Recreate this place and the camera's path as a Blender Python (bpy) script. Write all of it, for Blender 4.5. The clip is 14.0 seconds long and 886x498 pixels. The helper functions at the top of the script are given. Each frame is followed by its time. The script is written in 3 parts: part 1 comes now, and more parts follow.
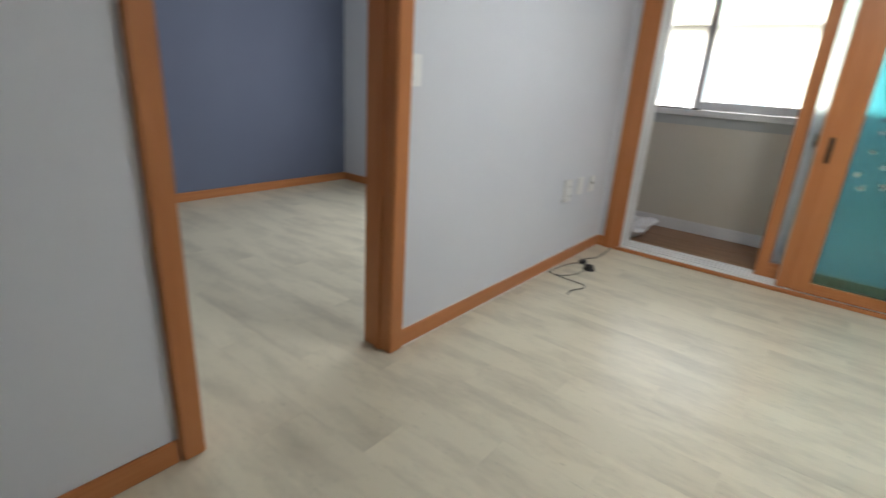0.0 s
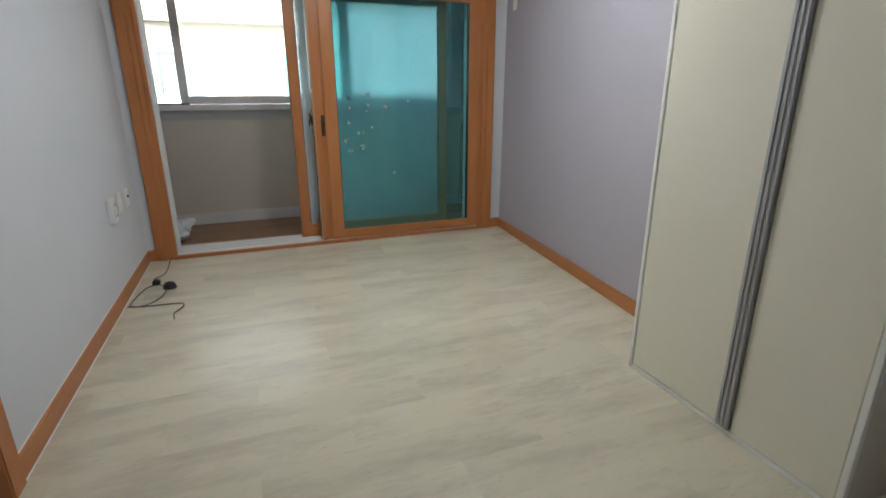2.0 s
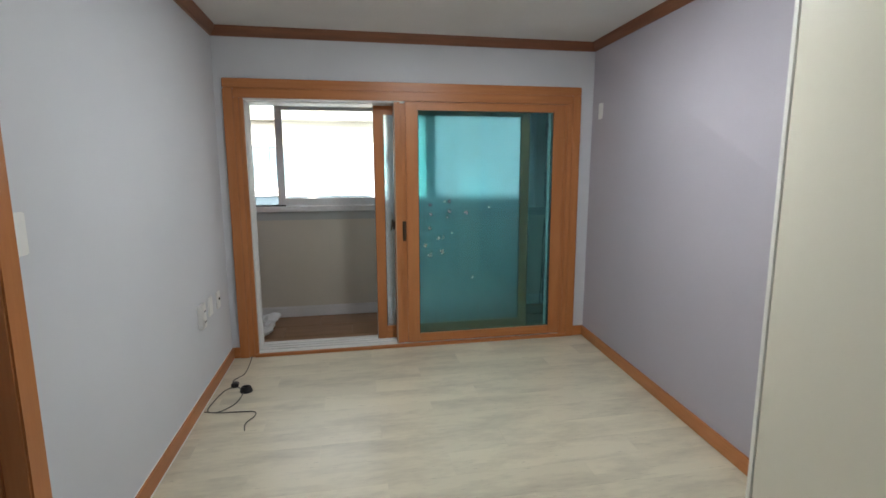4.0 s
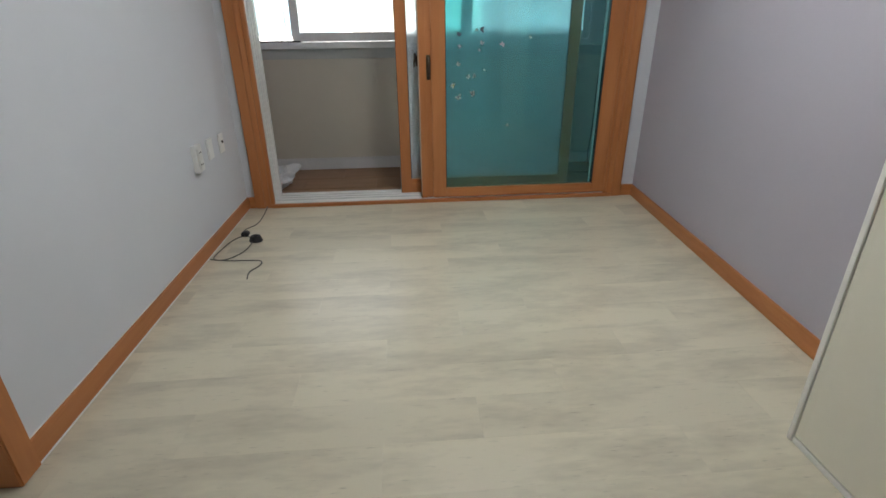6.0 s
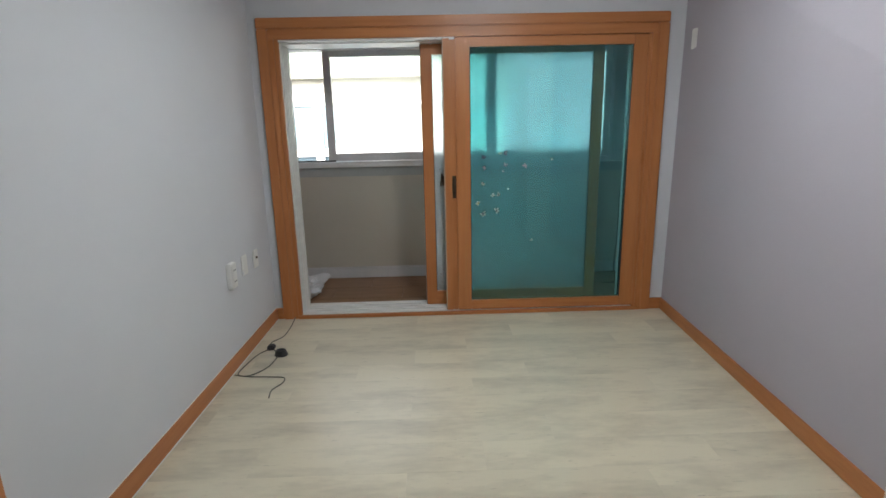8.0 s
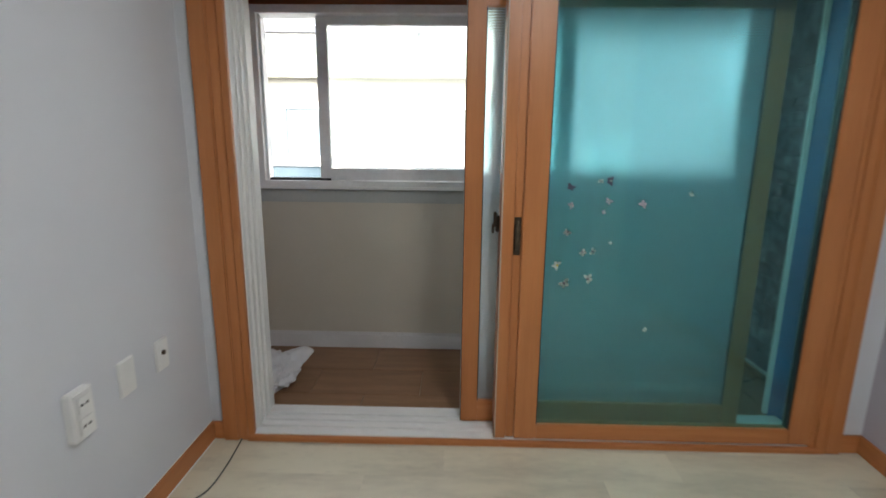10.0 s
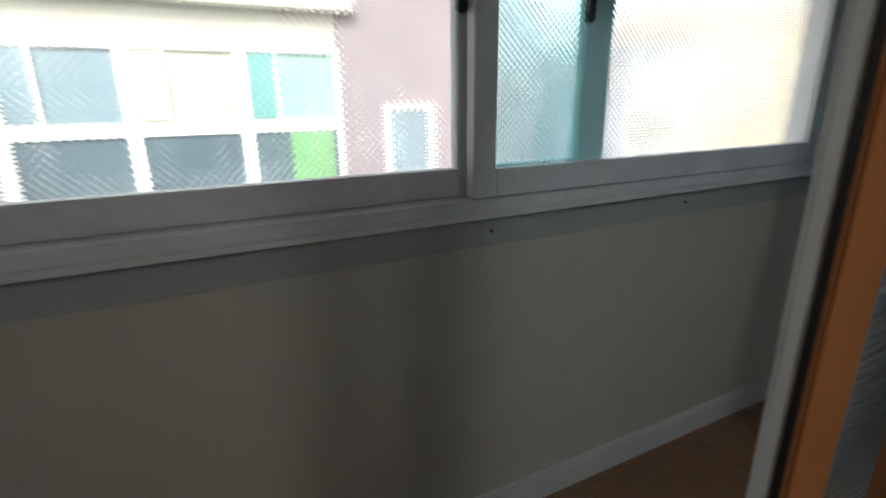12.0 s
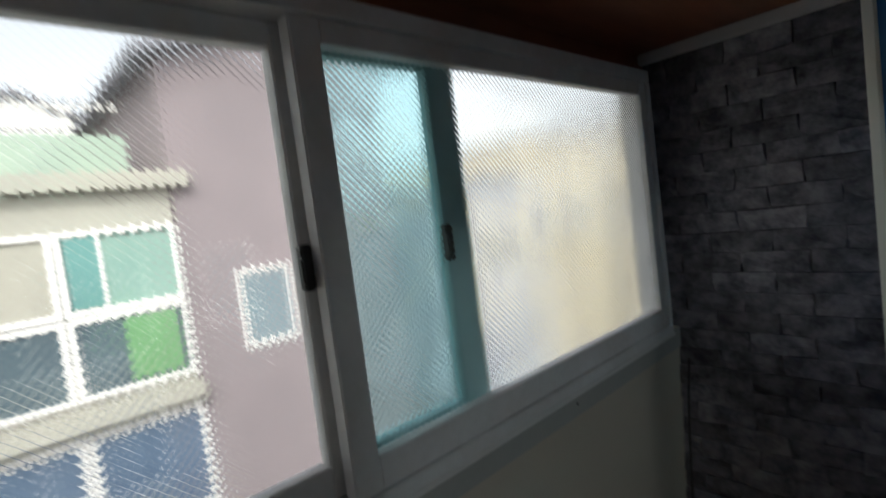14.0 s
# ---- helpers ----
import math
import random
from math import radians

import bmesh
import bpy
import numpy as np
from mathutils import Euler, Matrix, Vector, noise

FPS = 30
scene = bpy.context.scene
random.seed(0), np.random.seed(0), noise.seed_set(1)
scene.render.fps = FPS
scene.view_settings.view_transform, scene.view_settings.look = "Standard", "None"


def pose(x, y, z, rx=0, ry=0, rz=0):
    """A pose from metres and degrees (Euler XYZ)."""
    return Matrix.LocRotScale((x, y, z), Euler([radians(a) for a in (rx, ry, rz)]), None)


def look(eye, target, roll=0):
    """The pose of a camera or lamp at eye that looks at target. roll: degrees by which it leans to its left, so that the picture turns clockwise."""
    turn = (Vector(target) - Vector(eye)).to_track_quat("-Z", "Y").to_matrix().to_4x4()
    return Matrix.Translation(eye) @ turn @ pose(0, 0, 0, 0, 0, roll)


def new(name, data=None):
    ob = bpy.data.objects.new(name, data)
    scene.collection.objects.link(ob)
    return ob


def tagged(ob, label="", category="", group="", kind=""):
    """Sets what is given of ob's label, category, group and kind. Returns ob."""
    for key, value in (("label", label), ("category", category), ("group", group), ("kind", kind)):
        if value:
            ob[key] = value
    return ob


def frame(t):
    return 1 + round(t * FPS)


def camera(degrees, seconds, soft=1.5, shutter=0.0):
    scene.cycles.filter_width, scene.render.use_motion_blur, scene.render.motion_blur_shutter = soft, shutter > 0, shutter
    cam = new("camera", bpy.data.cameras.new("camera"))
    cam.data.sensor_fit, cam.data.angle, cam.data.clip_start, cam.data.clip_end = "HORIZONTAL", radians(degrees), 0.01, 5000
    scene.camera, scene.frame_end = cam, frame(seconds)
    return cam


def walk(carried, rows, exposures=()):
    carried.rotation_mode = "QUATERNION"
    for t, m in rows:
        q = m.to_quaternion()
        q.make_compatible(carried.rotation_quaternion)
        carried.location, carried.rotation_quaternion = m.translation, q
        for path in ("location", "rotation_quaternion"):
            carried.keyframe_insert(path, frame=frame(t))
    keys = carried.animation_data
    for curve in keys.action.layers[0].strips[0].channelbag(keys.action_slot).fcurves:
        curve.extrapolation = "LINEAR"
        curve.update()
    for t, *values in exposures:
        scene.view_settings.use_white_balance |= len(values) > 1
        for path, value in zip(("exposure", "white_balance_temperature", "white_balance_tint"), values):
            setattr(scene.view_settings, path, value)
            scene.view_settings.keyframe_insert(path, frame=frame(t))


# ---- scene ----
cam = camera(83.5, 14.0, shutter=0.35)
PATH = [
    (0, (1.454, -3.932, 1.247), (0.288, -2.445, 0.592), 3.7),
    (0.5, (1.276, -3.819, 1.252), (0.756, -2.003, 0.596), 1.6),
    (1, (1.047, -3.883, 1.276), (1.182, -2.011, 0.586), 1.1),
    (1.5, (0.893, -3.966, 1.265), (1.465, -2.182, 0.565), 1.1),
    (2, (0.838, -4.084, 1.217), (1.503, -2.298, 0.611), -0.1),
    (2.5, (0.85, -4.109, 1.343), (1.52, -2.266, 0.947), -0.9),
    (3, (0.804, -4.123, 1.477), (1.409, -2.236, 1.209), -0.7),
    (5.5, (1.173, -3.583, 1.276), (1.29, -1.699, 0.613), -0.8),
    (6, (1.175, -3.594, 1.214), (1.31, -1.774, 0.396), -0.7),
    (6.5, (1.168, -3.604, 1.197), (1.291, -1.793, 0.358), -1.1),
    (7, (1.167, -3.619, 1.265), (1.262, -1.749, 0.562), -1.4),
    (7.5, (1.198, -3.631, 1.34), (1.26, -1.694, 0.845), -1.7),
    (10, (1.093, -2.035, 1.331), (1.05, -0.079, 0.918), 0.6),
    (10.5, (0.961, -1.402, 1.356), (0.905, 0.546, 0.909), 0.0),
    (11, (0.819, -0.865, 1.337), (0.914, 1.082, 0.89), 0.5),
    (11.5, (0.742, -0.436, 1.291), (1.178, 1.465, 0.849), -0.0),
    (12, (0.716, -0.055, 1.352), (1.576, 1.653, 0.765), -0.6),
    (12.5, (0.824, 0.167, 1.347), (2.08, 1.588, 0.712), 0.1),
    (13, (0.851, 0.292, 1.319), (2.333, 1.508, 0.749), -0.9),
    (13.5, (0.896, 0.297, 1.505), (2.419, 1.521, 1.077), -2.0),
    (14, (0.861, 0.151, 1.645), (2.22, 1.614, 1.515), -7.4),
]
EXPOSURES = [(0.0, 2.65), (0.7, 2.4), (1.6, 2.3), (7.7, 2.3), (10.0, 2.4), (10.8, 2.27), (11.3, 1.9), (12.0, 1.2), (13.5, 1.25), (14.0, 0.45)]
walk(cam, [(t, look(eye, target, roll)) for t, eye, target, roll in PATH], EXPOSURES)

# ---- light ----
world = bpy.data.worlds.new("world")
scene.world = world
world.use_nodes = True
wn = world.node_tree
sky = wn.nodes.new("ShaderNodeTexSky")
sky.sky_type, sky.sun_disc = "NISHITA", False
sky.sun_elevation, sky.sun_rotation = radians(38), radians(207)
sky.dust_density, sky.air_density = 4.0, 1.0
pale = wn.nodes.new("ShaderNodeHueSaturation")
pale.inputs["Saturation"].default_value, pale.inputs["Value"].default_value = 0.22, 1.5
wn.links.new(sky.outputs[0], pale.inputs["Color"])
wn.links.new(pale.outputs[0], wn.nodes["Background"].inputs[0])
wn.nodes["Background"].inputs[1].default_value = 0.15

sun = new("sun", bpy.data.lights.new("sun", "SUN"))
sun.data.energy, sun.data.angle, sun.data.color = 1.1, radians(12), (1.0, 0.96, 0.9)
sun.matrix_world = look((-4, -9, 11), (2, 3, 0))


# Added fill lamp that brightens the blue room; no such source is seen.
next_room_fill = new("next_room_fill", bpy.data.lights.new("next_room_fill", "AREA"))
next_room_fill.data.shape, next_room_fill.data.size, next_room_fill.data.size_y = "RECTANGLE", 1.4, 1.1
next_room_fill.data.energy, next_room_fill.data.color = 6.5, (0.86, 0.93, 1.0)
next_room_fill.matrix_world = look((-1.15, 0.1, 1.5), (-1.15, -2.0, 1.3))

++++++

Every line of text is to be repeated exactly; pictures are left out.

Recreate this place and the camera's path as a Blender Python (bpy) script. Write all of it, for Blender 4.5. The clip is 14.0 seconds long and 886x498 pixels. The helper functions at the top of the script are given. Each frame is followed by its time. The script is written in 3 parts: part 1 comes now, and more parts follow.
0.0 s
2.0 s
4.0 s
6.0 s
8.0 s
10.0 s
12.0 s
14.0 s
# ---- helpers ----
import math
import random
from math import radians

import bmesh
import bpy
import numpy as np
from mathutils import Euler, Matrix, Vector, noise

FPS = 30
scene = bpy.context.scene
random.seed(0), np.random.seed(0), noise.seed_set(1)
scene.render.fps = FPS
scene.view_settings.view_transform, scene.view_settings.look = "Standard", "None"


def pose(x, y, z, rx=0, ry=0, rz=0):
    """A pose from metres and degrees (Euler XYZ)."""
    return Matrix.LocRotScale((x, y, z), Euler([radians(a) for a in (rx, ry, rz)]), None)


def look(eye, target, roll=0):
    """The pose of a camera or lamp at eye that looks at target. roll: degrees by which it leans to its left, so that the picture turns clockwise."""
    turn = (Vector(target) - Vector(eye)).to_track_quat("-Z", "Y").to_matrix().to_4x4()
    return Matrix.Translation(eye) @ turn @ pose(0, 0, 0, 0, 0, roll)


def new(name, data=None):
    ob = bpy.data.objects.new(name, data)
    scene.collection.objects.link(ob)
    return ob


def tagged(ob, label="", category="", group="", kind=""):
    """Sets what is given of ob's label, category, group and kind. Returns ob."""
    for key, value in (("label", label), ("category", category), ("group", group), ("kind", kind)):
        if value:
            ob[key] = value
    return ob


def frame(t):
    return 1 + round(t * FPS)


def camera(degrees, seconds, soft=1.5, shutter=0.0):
    scene.cycles.filter_width, scene.render.use_motion_blur, scene.render.motion_blur_shutter = soft, shutter > 0, shutter
    cam = new("camera", bpy.data.cameras.new("camera"))
    cam.data.sensor_fit, cam.data.angle, cam.data.clip_start, cam.data.clip_end = "HORIZONTAL", radians(degrees), 0.01, 5000
    scene.camera, scene.frame_end = cam, frame(seconds)
    return cam


def walk(carried, rows, exposures=()):
    carried.rotation_mode = "QUATERNION"
    for t, m in rows:
        q = m.to_quaternion()
        q.make_compatible(carried.rotation_quaternion)
        carried.location, carried.rotation_quaternion = m.translation, q
        for path in ("location", "rotation_quaternion"):
            carried.keyframe_insert(path, frame=frame(t))
    keys = carried.animation_data
    for curve in keys.action.layers[0].strips[0].channelbag(keys.action_slot).fcurves:
        curve.extrapolation = "LINEAR"
        curve.update()
    for t, *values in exposures:
        scene.view_settings.use_white_balance |= len(values) > 1
        for path, value in zip(("exposure", "white_balance_temperature", "white_balance_tint"), values):
            setattr(scene.view_settings, path, value)
            scene.view_settings.keyframe_insert(path, frame=frame(t))


# ---- scene ----
cam = camera(83.5, 14.0, shutter=0.35)
PATH = [
    (0, (1.454, -3.932, 1.247), (0.288, -2.445, 0.592), 3.7),
    (0.5, (1.276, -3.819, 1.252), (0.756, -2.003, 0.596), 1.6),
    (1, (1.047, -3.883, 1.276), (1.182, -2.011, 0.586), 1.1),
    (1.5, (0.893, -3.966, 1.265), (1.465, -2.182, 0.565), 1.1),
    (2, (0.838, -4.084, 1.217), (1.503, -2.298, 0.611), -0.1),
    (2.5, (0.85, -4.109, 1.343), (1.52, -2.266, 0.947), -0.9),
    (3, (0.804, -4.123, 1.477), (1.409, -2.236, 1.209), -0.7),
    (5.5, (1.173, -3.583, 1.276), (1.29, -1.699, 0.613), -0.8),
    (6, (1.175, -3.594, 1.214), (1.31, -1.774, 0.396), -0.7),
    (6.5, (1.168, -3.604, 1.197), (1.291, -1.793, 0.358), -1.1),
    (7, (1.167, -3.619, 1.265), (1.262, -1.749, 0.562), -1.4),
    (7.5, (1.198, -3.631, 1.34), (1.26, -1.694, 0.845), -1.7),
    (10, (1.093, -2.035, 1.331), (1.05, -0.079, 0.918), 0.6),
    (10.5, (0.961, -1.402, 1.356), (0.905, 0.546, 0.909), 0.0),
    (11, (0.819, -0.865, 1.337), (0.914, 1.082, 0.89), 0.5),
    (11.5, (0.742, -0.436, 1.291), (1.178, 1.465, 0.849), -0.0),
    (12, (0.716, -0.055, 1.352), (1.576, 1.653, 0.765), -0.6),
    (12.5, (0.824, 0.167, 1.347), (2.08, 1.588, 0.712), 0.1),
    (13, (0.851, 0.292, 1.319), (2.333, 1.508, 0.749), -0.9),
    (13.5, (0.896, 0.297, 1.505), (2.419, 1.521, 1.077), -2.0),
    (14, (0.861, 0.151, 1.645), (2.22, 1.614, 1.515), -7.4),
]
EXPOSURES = [(0.0, 2.65), (0.7, 2.4), (1.6, 2.3), (7.7, 2.3), (10.0, 2.4), (10.8, 2.27), (11.3, 1.9), (12.0, 1.2), (13.5, 1.25), (14.0, 0.45)]
walk(cam, [(t, look(eye, target, roll)) for t, eye, target, roll in PATH], EXPOSURES)

# ---- light ----
world = bpy.data.worlds.new("world")
scene.world = world
world.use_nodes = True
wn = world.node_tree
sky = wn.nodes.new("ShaderNodeTexSky")
sky.sky_type, sky.sun_disc = "NISHITA", False
sky.sun_elevation, sky.sun_rotation = radians(38), radians(207)
sky.dust_density, sky.air_density = 4.0, 1.0
pale = wn.nodes.new("ShaderNodeHueSaturation")
pale.inputs["Saturation"].default_value, pale.inputs["Value"].default_value = 0.22, 1.5
wn.links.new(sky.outputs[0], pale.inputs["Color"])
wn.links.new(pale.outputs[0], wn.nodes["Background"].inputs[0])
wn.nodes["Background"].inputs[1].default_value = 0.15

sun = new("sun", bpy.data.lights.new("sun", "SUN"))
sun.data.energy, sun.data.angle, sun.data.color = 1.1, radians(12), (1.0, 0.96, 0.9)
sun.matrix_world = look((-4, -9, 11), (2, 3, 0))


# Added fill lamp that brightens the blue room; no such source is seen.
next_room_fill = new("next_room_fill", bpy.data.lights.new("next_room_fill", "AREA"))
next_room_fill.data.shape, next_room_fill.data.size, next_room_fill.data.size_y = "RECTANGLE", 1.4, 1.1
next_room_fill.data.energy, next_room_fill.data.color = 6.5, (0.86, 0.93, 1.0)
next_room_fill.matrix_world = look((-1.15, 0.1, 1.5), (-1.15, -2.0, 1.3))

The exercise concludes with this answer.